** Start Source material **

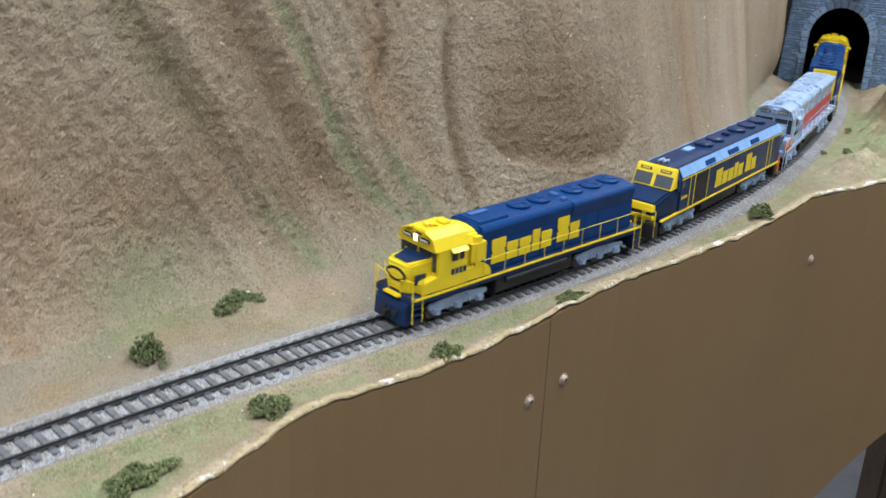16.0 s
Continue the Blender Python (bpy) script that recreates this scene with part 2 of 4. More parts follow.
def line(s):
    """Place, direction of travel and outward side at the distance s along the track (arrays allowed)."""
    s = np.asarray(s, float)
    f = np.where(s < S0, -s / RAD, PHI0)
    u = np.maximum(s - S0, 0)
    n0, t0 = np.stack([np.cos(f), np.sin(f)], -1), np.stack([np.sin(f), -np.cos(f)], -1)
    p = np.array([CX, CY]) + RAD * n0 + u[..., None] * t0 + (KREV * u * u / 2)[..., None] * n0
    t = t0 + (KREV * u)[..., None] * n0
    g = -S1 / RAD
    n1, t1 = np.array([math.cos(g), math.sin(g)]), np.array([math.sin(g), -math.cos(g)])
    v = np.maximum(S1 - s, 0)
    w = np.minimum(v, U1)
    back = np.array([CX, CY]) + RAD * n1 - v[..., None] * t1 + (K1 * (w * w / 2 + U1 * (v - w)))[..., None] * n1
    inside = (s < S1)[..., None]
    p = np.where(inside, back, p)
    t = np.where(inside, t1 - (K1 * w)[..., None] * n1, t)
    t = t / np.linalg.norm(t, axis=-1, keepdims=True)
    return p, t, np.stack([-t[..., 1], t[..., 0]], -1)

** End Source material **

(Request)
Omit the pictures and output all of the other material exactly.

(Reply)
16.0 s
Continue the Blender Python (bpy) script that recreates this scene with part 2 of 4. More parts follow.
def line(s):
    """Place, direction of travel and outward side at the distance s along the track (arrays allowed)."""
    s = np.asarray(s, float)
    f = np.where(s < S0, -s / RAD, PHI0)
    u = np.maximum(s - S0, 0)
    n0, t0 = np.stack([np.cos(f), np.sin(f)], -1), np.stack([np.sin(f), -np.cos(f)], -1)
    p = np.array([CX, CY]) + RAD * n0 + u[..., None] * t0 + (KREV * u * u / 2)[..., None] * n0
    t = t0 + (KREV * u)[..., None] * n0
    g = -S1 / RAD
    n1, t1 = np.array([math.cos(g), math.sin(g)]), np.array([math.sin(g), -math.cos(g)])
    v = np.maximum(S1 - s, 0)
    w = np.minimum(v, U1)
    back = np.array([CX, CY]) + RAD * n1 - v[..., None] * t1 + (K1 * (w * w / 2 + U1 * (v - w)))[..., None] * n1
    inside = (s < S1)[..., None]
    p = np.where(inside, back, p)
    t = np.where(inside, t1 - (K1 * w)[..., None] * n1, t)
    t = t / np.linalg.norm(t, axis=-1, keepdims=True)
    return p, t, np.stack([-t[..., 1], t[..., 0]], -1)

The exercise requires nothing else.